Bütün bu facialara rağmen, kaçakçıların yönettiği bu trafik giderek
yoğunlaşıyor ve Libya-İtalya ölüm güzergâhı ha bire can
alıyor...
Neden Avrupa?
Göçmenlerin bu güzergâhı seçmelerinin nedeni, Lampedusa adasının,
Afrika kıtasına (ve Libya’ya) en yakın yer olmasıdır. Aslında bu
seçimi yapan, kaçakçılardır. Onlar aldıkları para karşılığında,
derme çatma teknelerle göçmenleri İtalyan kara sularına ulaştırmayı
taahhüt ediyorlar. Sahil muhafaza tekneyi durdurup göçmenleri
yakaladığı zaman, işte artık Avrupa’nın yolu açılıyor. Bir süre
Lampedusa kampında beklemek pahasına...
Mültecilerin bir kısmı kamplarda uzun süre kalmaya da razı. Bir
kısmının amacı ise, yolunu bulup Almanya, Fransa, İsveç gibi
ülkelere gidip oralara yerleşme şansını denemek...

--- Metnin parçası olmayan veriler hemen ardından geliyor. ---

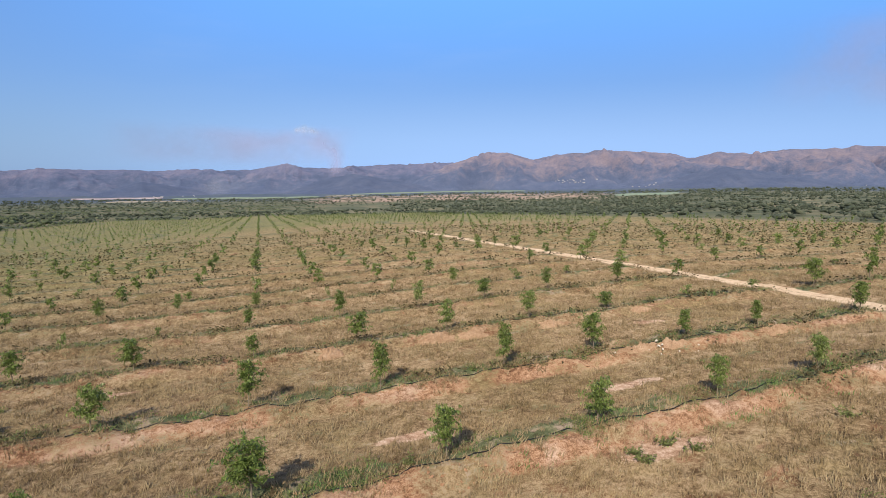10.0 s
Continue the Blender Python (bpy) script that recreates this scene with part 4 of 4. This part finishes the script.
valve = new("valve_stand")
vx, vy = -84.5, 18.4
valve.location = (vx, vy, ground_at(vx, vy))
tagged(valve, "dark irrigation valve stand with a white box beside the track", "valve stand")
for gx in (-0.4, 0.4):
    part("leg", mesh_np("leg", *tube([(gx * 0.6, gx, -0.2), (gx * 0.6, gx, 0.62)], [0.05, 0.05], 6), M_POLE, True), valve)
part("pipe", mesh_np("pipe", *tube([(-0.35, -0.6, 0.5), (0, 0, 0.52), (0.35, 0.6, 0.5)], [0.07, 0.07, 0.07], 8), M_PIPE, True), valve)
bm = bmesh.new()
bmesh.ops.create_cube(bm, size=1.0, matrix=Matrix.LocRotScale((0.2, 0.33, 0.66), Euler((0, 0, 0.5)), (0.24, 0.3, 0.2)))
bmesh.ops.bevel(bm, geom=bm.edges[:], offset=0.03, segments=2, affect="EDGES")
box_mesh = bpy.data.meshes.new("box")
bm.to_mesh(box_mesh)
bm.free()
box_mesh.materials.append(M_WHITE_POST)
part("box", box_mesh, valve, "white control box")

# farm houses and a village far away on the plain
M_WALL = grain_material("white_house_wall", [(0.3, (0.40, 0.39, 0.38)), (0.7, (0.60, 0.58, 0.56))], 0.3)
M_ROOF = grain_material("grey_metal_roof", [(0.3, (0.30, 0.29, 0.30)), (0.7, (0.48, 0.46, 0.46))], 0.3, 0.6)


def house_meshes(w, l, h):
    wall_v = np.array([(sx * w, sy * l, z) for z in (-2.0, h) for sx, sy in ((-1, -1), (1, -1), (1, 1), (-1, 1))])
    wall_f = np.array([(0, 1, 5, 4), (1, 2, 6, 5), (2, 3, 7, 6), (3, 0, 4, 7), (4, 5, 6, 7)])
    rv = np.array([(-w * 1.1, -l * 1.1, h), (w * 1.1, -l * 1.1, h), (w * 1.1, l * 1.1, h), (-w * 1.1, l * 1.1, h), (0, -l * 1.1, h * 1.7), (0, l * 1.1, h * 1.7), (0, -l * 1.1, h * 1.7), (0, l * 1.1, h * 1.7)])
    rf = np.array([(0, 4, 5, 3), (1, 2, 7, 6), (0, 1, 6, 4), (2, 3, 5, 7)])
    return mesh_np("wall", wall_v, wall_f, M_WALL), mesh_np("roof", rv, rf, M_ROOF)


house_kinds = [house_meshes(4, 7, 3.2), house_meshes(5, 10, 4.0), house_meshes(3.5, 5, 3.0)]
rg = np.random.RandomState(88)
bpy.context.view_layer.update()
slope = bpy.data.objects["mountain_massif"]
VILLAGE = [(float(np.clip(rg.normal(29.8, 1.0), 27, 33)), 3000.0) for i in range(26)] + [(float(np.clip(rg.normal(36.6, 0.9), 34, 39)), 3000.0) for i in range(10)] + [(rg.uniform(40, 54), 3000.0) for i in range(6)] + [(rg.uniform(-9, -5.5), rg.uniform(2900, 3200)) for i in range(9)] + [(-25.6, 1250), (-25.2, 1260)]
for i, (a_, d_) in enumerate(VILLAGE):
    way, at = Vector((math.sin(radians(a_)), math.cos(radians(a_)), 0.0)), None
    if d_ == 3000.0:                       # on the lower slope of the massif
        way.z = -math.tan(radians(rg.uniform(0.25, 0.6) if a_ < 34 else rg.uniform(0.6, 0.95)))
        hit, at, _, _ = slope.ray_cast(Vector((0.0, 0.0, EYE_Z)), way.normalized())
        at = at if hit else None
    px, py = (at.x, at.y) if at else (d_ * way.x, d_ * way.y)
    hs = new("house")
    hs.matrix_basis = Matrix.LocRotScale((px, py, at.z + 1.0 if at else ground_at(px, py) + 0.3), Euler((0, 0, rg.uniform(0, 3.1))), (rg.uniform(0.32, 0.62),) * 3)
    tagged(hs, "small white house far off on the plain", "house", "village houses")
    part("wall", house_kinds[i % 3][0], hs)
    part("roof", house_kinds[i % 3][1], hs)


# ---- the green verge between the track and the first row ----
M_VERGE = leaf_material("verge_grass_blade", [(0.0, (0.11, 0.11, 0.042)), (0.5, (0.23, 0.215, 0.09)), (1.0, (0.41, 0.35, 0.17))], 0.8, 0.25)
rg = np.random.RandomState(95)
vx = -12 - 90 * rg.uniform(0, 1, 12000) ** 1.5
vy = 6.3 + 0.115 * soft(-22 - vx, 3.0) + rg.uniform(1.7, 5.4, 12000)
ok = waves(vx, vy, 3.5, 99) + 0.6 * waves(vx, vy, 1.1, 96) + rg.normal(0, 0.25, 12000) > 0.2
vx, vy = vx[ok], vy[ok]
gs = rg.uniform(0.6, 1.4, len(vx)) * (1 + np.hypot(vx, vy) / 120)
scatter("verge_grass", [tuft(790 + i, 7, 0.17, 0.1) for i in range(6)], np.column_stack([vx, vy, height(vx, vy), gs, gs, rg.uniform(0, 6.28, len(vx))]), M_VERGE, "olive green grass on the verge beside the track", "grass")


# ---- grass on the crown of the earth track ----
rg = np.random.RandomState(97)
tx = rg.uniform(-75, -16, 5000)
off = rg.normal(0, 0.22, 5000)
ty = 6.3 + 0.115 * soft(-22 - tx, 3.0) + off
ok = waves(tx, ty * 0, 5.5, 98) + rg.normal(0, 0.3, 5000) > 0.45
tx, ty = tx[ok], ty[ok]
gs = rg.uniform(0.3, 0.75, len(tx))
scatter("track_grass", [tuft(780 + i, 10, 0.17, 0.07) for i in range(5)], np.column_stack([tx, ty, height(tx, ty), gs, gs, rg.uniform(0, 6.28, len(tx))]), M_TRACK_GRASS, "sparse dry grass along the middle of the track", "grass")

İlginçtir, ister Ortadoğu’dan, ister Kara Afrika’dan olsunlar, bu
göçmenlerin hayali hep Avrupa’ya yerleşmektir. Oysa örneğin
kendilerine din ve kültür bakımından daha yakın olan, petrol
zengini Körfez ülkelerini düşünmüyorlar bile... Üstelik Avrupa,
onlara kapılarını kapalı tutmak için ne lazımsa yapıyor.